“When the angels had left them.” Luke 2:15 NIV
“Christmas is about seeing the Savior, not just hearing the angels’ song.”
However wonderful the experience of any single moment, how you allow the impact of that moment to shape your subsequent choices and actions will determine the influence and direction of your life more than the experience itself. It is easy to let a wonderful moment tempt you to chase such emotional highs without examining what is God’s intent when gracing your life in such a way.
That’s true of Christmas. The true celebration of Christmas can only be accomplished when you grasp the amazing love and grace of God in sending His Son to be your Savior. See John 3:16-21. Christmas can and should be filled with wonderful experiences – happiness, loving generosity, celebrating family and friends, heightened religious interest, and a general sense of emotional and spiritual well being. After the holidays, after the presents are opened, when you, along with family and friends, return to everyday life – what then? What’s left? How will you be different?
Imagine the shepherds’ emotions – angels singing boisterously and gloriously, with the glory of God enveloping them on every side. Read Luke 2:7-20. Trust me, they were caught up in the moment, in every sense of the word. Routine was broken, the common became sacred, adrenalin was pumping and their nerve endings were pulsing with sensations. But as suddenly as the angels came, the angels left. The songs ended; the dark of the Judean night returned. Things were again as they had been, or were they? What would these shepherds do after the angels’ song?
After the angels’ song, “The shepherds said to one another, ‘Let’s go to Bethlehem, and see this that has happened (‘a Savior has been born to you today’), which the Lord told us about.’ So the shepherds hurried off and found . . the baby, who was lying in a manger.” Luke 2:15-16 NIV.
I notice several things in those phrases. Their experience prompted them to make choices and take actions impacted by what they had seen and heard. They shared their experience, encouraging one another to make right choices. They accepted the angel’s words as the Lord’s word, and as surely “happened.” What trust and pure belief! These simple, ordinary men gave first priority to seeing the Savior, of Whom the angels sang.
They had other options, like the ones you have today. They might have fled from such a surprising and frightening sight and sound. What surprises you can also frighten you. They could simply have dismissed the experience and returned to their safe and familiar routines. They could have relished the exhilaration, forever attempting to capture or recreate the emotional rush they felt, allowing a spectacular heavenly visitation to distract them from the preeminent Heavenly visitation of all history. That would have been tragic, yet it happens to a lot of people.

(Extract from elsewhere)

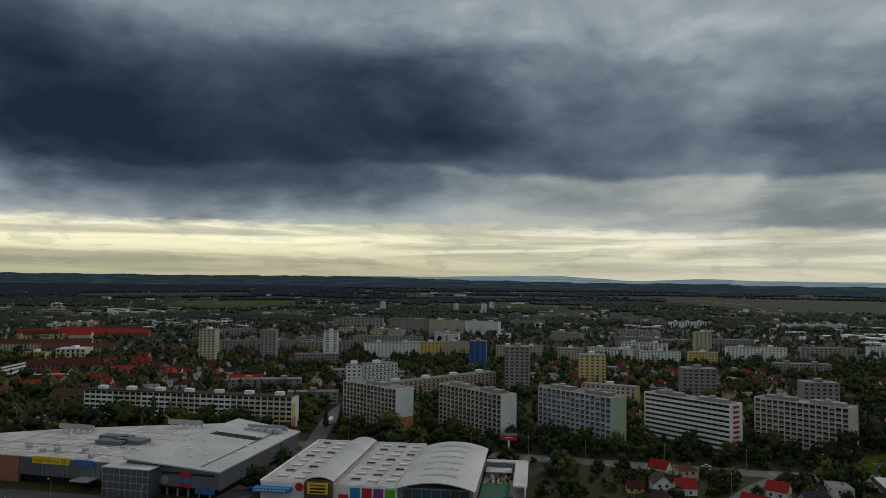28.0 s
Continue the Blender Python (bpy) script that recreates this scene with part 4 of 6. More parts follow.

Here’s what they did, and what you and I should do if we truly understand Christmas. They responded immediately to a new reality, “So they hurried off and found the baby.” It is not about hearing angels’ songs; Christmas is about seeing the Savior! And having your life changed. Joseph and Mary could never again be the same, nor were the shepherds, nor the Wise Men, nor any among the generations since who have truly seen the Savior and received Him into their hearts. How about you?
My prayer for you today is: be satisfied with nothing less than kneeling before the Savior in wonder and worship.